◆ PROBLEM STATEMENT ◆
Your copy of the material must match it exactly, except that pictures are dropped.

◆ DATASET SECTION ◆
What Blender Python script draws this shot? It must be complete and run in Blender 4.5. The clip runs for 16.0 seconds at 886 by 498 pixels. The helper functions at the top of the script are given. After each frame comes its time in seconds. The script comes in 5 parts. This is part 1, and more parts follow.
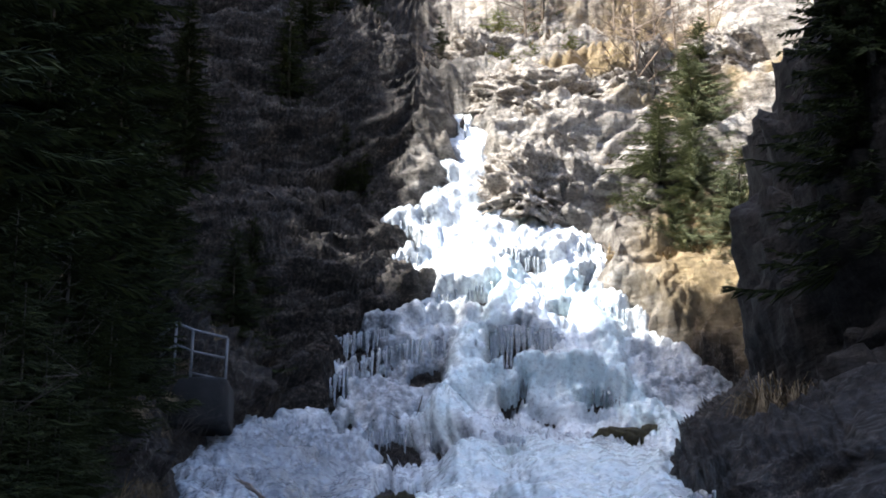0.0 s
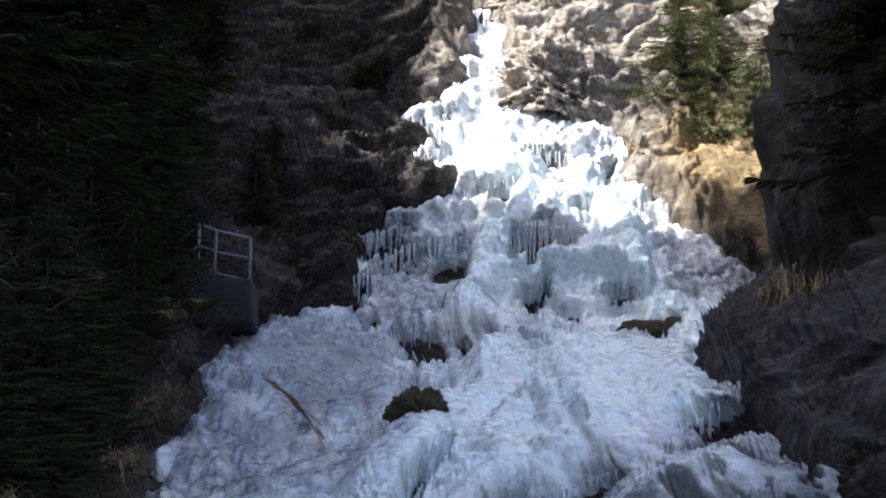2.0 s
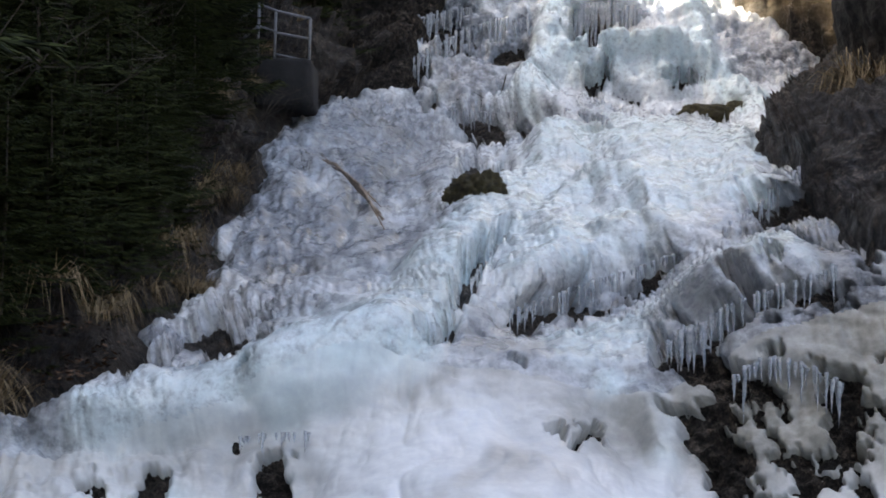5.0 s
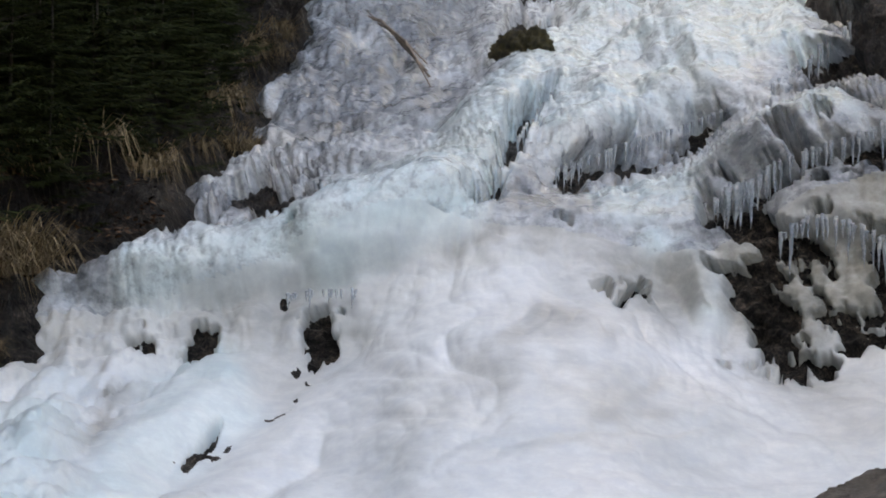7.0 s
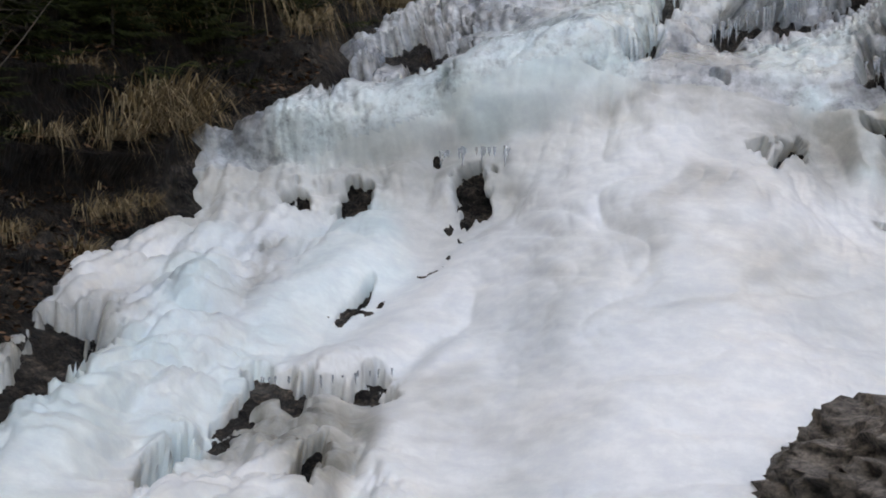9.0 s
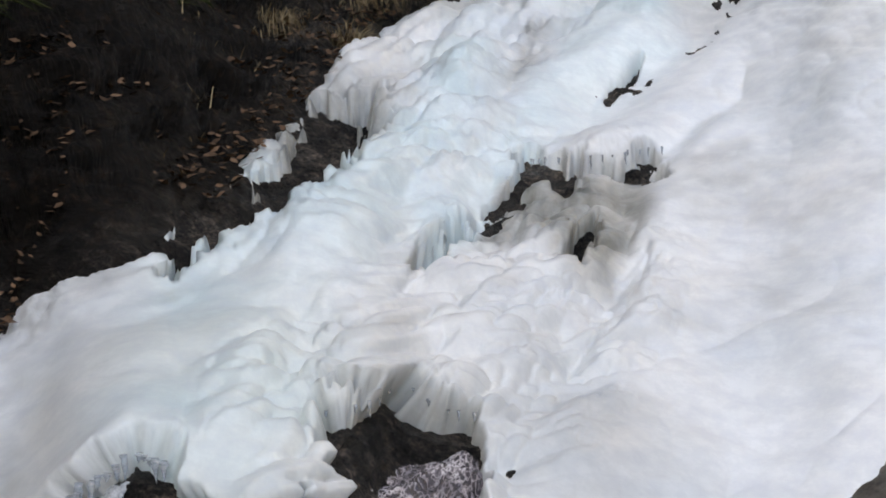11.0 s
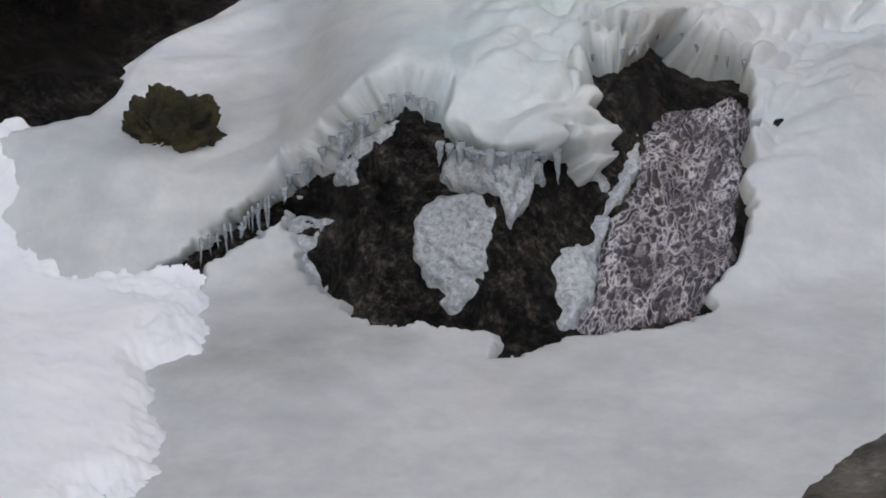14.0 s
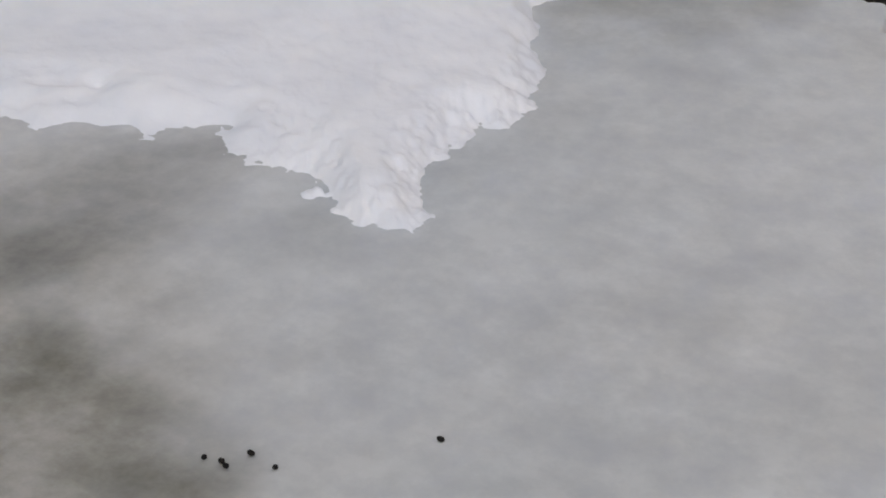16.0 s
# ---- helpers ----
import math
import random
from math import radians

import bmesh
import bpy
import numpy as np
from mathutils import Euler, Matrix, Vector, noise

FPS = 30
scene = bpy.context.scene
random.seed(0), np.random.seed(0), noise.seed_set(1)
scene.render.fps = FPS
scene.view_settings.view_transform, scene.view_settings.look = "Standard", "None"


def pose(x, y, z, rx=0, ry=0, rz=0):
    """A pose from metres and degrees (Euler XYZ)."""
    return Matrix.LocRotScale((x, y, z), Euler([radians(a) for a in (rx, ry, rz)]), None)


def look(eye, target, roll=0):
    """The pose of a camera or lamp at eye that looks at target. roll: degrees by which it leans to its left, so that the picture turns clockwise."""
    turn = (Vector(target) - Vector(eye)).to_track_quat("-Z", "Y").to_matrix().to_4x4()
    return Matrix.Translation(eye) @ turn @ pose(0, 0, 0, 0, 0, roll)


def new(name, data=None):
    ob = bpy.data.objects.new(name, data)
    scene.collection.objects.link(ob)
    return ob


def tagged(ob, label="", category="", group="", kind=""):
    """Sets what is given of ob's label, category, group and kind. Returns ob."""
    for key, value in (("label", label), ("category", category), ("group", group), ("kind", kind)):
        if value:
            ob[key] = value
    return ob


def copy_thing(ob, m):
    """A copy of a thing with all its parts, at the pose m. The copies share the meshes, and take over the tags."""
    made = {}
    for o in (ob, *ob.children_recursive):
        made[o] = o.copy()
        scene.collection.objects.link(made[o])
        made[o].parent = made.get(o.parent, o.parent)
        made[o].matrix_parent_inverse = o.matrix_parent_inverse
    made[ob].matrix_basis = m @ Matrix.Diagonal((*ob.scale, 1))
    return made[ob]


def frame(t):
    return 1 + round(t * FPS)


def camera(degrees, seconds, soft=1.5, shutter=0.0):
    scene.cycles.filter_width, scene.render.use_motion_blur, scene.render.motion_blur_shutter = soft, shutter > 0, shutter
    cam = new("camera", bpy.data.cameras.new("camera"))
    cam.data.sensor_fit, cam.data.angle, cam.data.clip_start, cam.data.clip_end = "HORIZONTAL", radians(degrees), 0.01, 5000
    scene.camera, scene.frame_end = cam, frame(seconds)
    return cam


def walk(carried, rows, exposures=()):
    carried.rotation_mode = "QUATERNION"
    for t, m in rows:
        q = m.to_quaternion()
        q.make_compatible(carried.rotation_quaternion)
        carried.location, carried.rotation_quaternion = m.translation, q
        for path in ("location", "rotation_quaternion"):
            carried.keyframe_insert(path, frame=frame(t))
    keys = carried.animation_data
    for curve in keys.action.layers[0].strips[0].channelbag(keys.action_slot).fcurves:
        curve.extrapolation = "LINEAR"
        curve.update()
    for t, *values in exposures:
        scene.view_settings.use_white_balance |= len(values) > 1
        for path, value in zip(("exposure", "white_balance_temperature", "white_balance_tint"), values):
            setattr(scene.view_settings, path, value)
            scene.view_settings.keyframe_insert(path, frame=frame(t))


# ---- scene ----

◆ EXERCISE RESULT ◆
What Blender Python script draws this shot? It must be complete and run in Blender 4.5. The clip runs for 16.0 seconds at 886 by 498 pixels. The helper functions at the top of the script are given. After each frame comes its time in seconds. The script comes in 5 parts. This is part 1, and more parts follow.
0.0 s
2.0 s
5.0 s
7.0 s
9.0 s
11.0 s
14.0 s
16.0 s
# ---- helpers ----
import math
import random
from math import radians

import bmesh
import bpy
import numpy as np
from mathutils import Euler, Matrix, Vector, noise

FPS = 30
scene = bpy.context.scene
random.seed(0), np.random.seed(0), noise.seed_set(1)
scene.render.fps = FPS
scene.view_settings.view_transform, scene.view_settings.look = "Standard", "None"


def pose(x, y, z, rx=0, ry=0, rz=0):
    """A pose from metres and degrees (Euler XYZ)."""
    return Matrix.LocRotScale((x, y, z), Euler([radians(a) for a in (rx, ry, rz)]), None)


def look(eye, target, roll=0):
    """The pose of a camera or lamp at eye that looks at target. roll: degrees by which it leans to its left, so that the picture turns clockwise."""
    turn = (Vector(target) - Vector(eye)).to_track_quat("-Z", "Y").to_matrix().to_4x4()
    return Matrix.Translation(eye) @ turn @ pose(0, 0, 0, 0, 0, roll)


def new(name, data=None):
    ob = bpy.data.objects.new(name, data)
    scene.collection.objects.link(ob)
    return ob


def tagged(ob, label="", category="", group="", kind=""):
    """Sets what is given of ob's label, category, group and kind. Returns ob."""
    for key, value in (("label", label), ("category", category), ("group", group), ("kind", kind)):
        if value:
            ob[key] = value
    return ob


def copy_thing(ob, m):
    """A copy of a thing with all its parts, at the pose m. The copies share the meshes, and take over the tags."""
    made = {}
    for o in (ob, *ob.children_recursive):
        made[o] = o.copy()
        scene.collection.objects.link(made[o])
        made[o].parent = made.get(o.parent, o.parent)
        made[o].matrix_parent_inverse = o.matrix_parent_inverse
    made[ob].matrix_basis = m @ Matrix.Diagonal((*ob.scale, 1))
    return made[ob]


def frame(t):
    return 1 + round(t * FPS)


def camera(degrees, seconds, soft=1.5, shutter=0.0):
    scene.cycles.filter_width, scene.render.use_motion_blur, scene.render.motion_blur_shutter = soft, shutter > 0, shutter
    cam = new("camera", bpy.data.cameras.new("camera"))
    cam.data.sensor_fit, cam.data.angle, cam.data.clip_start, cam.data.clip_end = "HORIZONTAL", radians(degrees), 0.01, 5000
    scene.camera, scene.frame_end = cam, frame(seconds)
    return cam


def walk(carried, rows, exposures=()):
    carried.rotation_mode = "QUATERNION"
    for t, m in rows:
        q = m.to_quaternion()
        q.make_compatible(carried.rotation_quaternion)
        carried.location, carried.rotation_quaternion = m.translation, q
        for path in ("location", "rotation_quaternion"):
            carried.keyframe_insert(path, frame=frame(t))
    keys = carried.animation_data
    for curve in keys.action.layers[0].strips[0].channelbag(keys.action_slot).fcurves:
        curve.extrapolation = "LINEAR"
        curve.update()
    for t, *values in exposures:
        scene.view_settings.use_white_balance |= len(values) > 1
        for path, value in zip(("exposure", "white_balance_temperature", "white_balance_tint"), values):
            setattr(scene.view_settings, path, value)
            scene.view_settings.keyframe_insert(path, frame=frame(t))


# ---- scene ----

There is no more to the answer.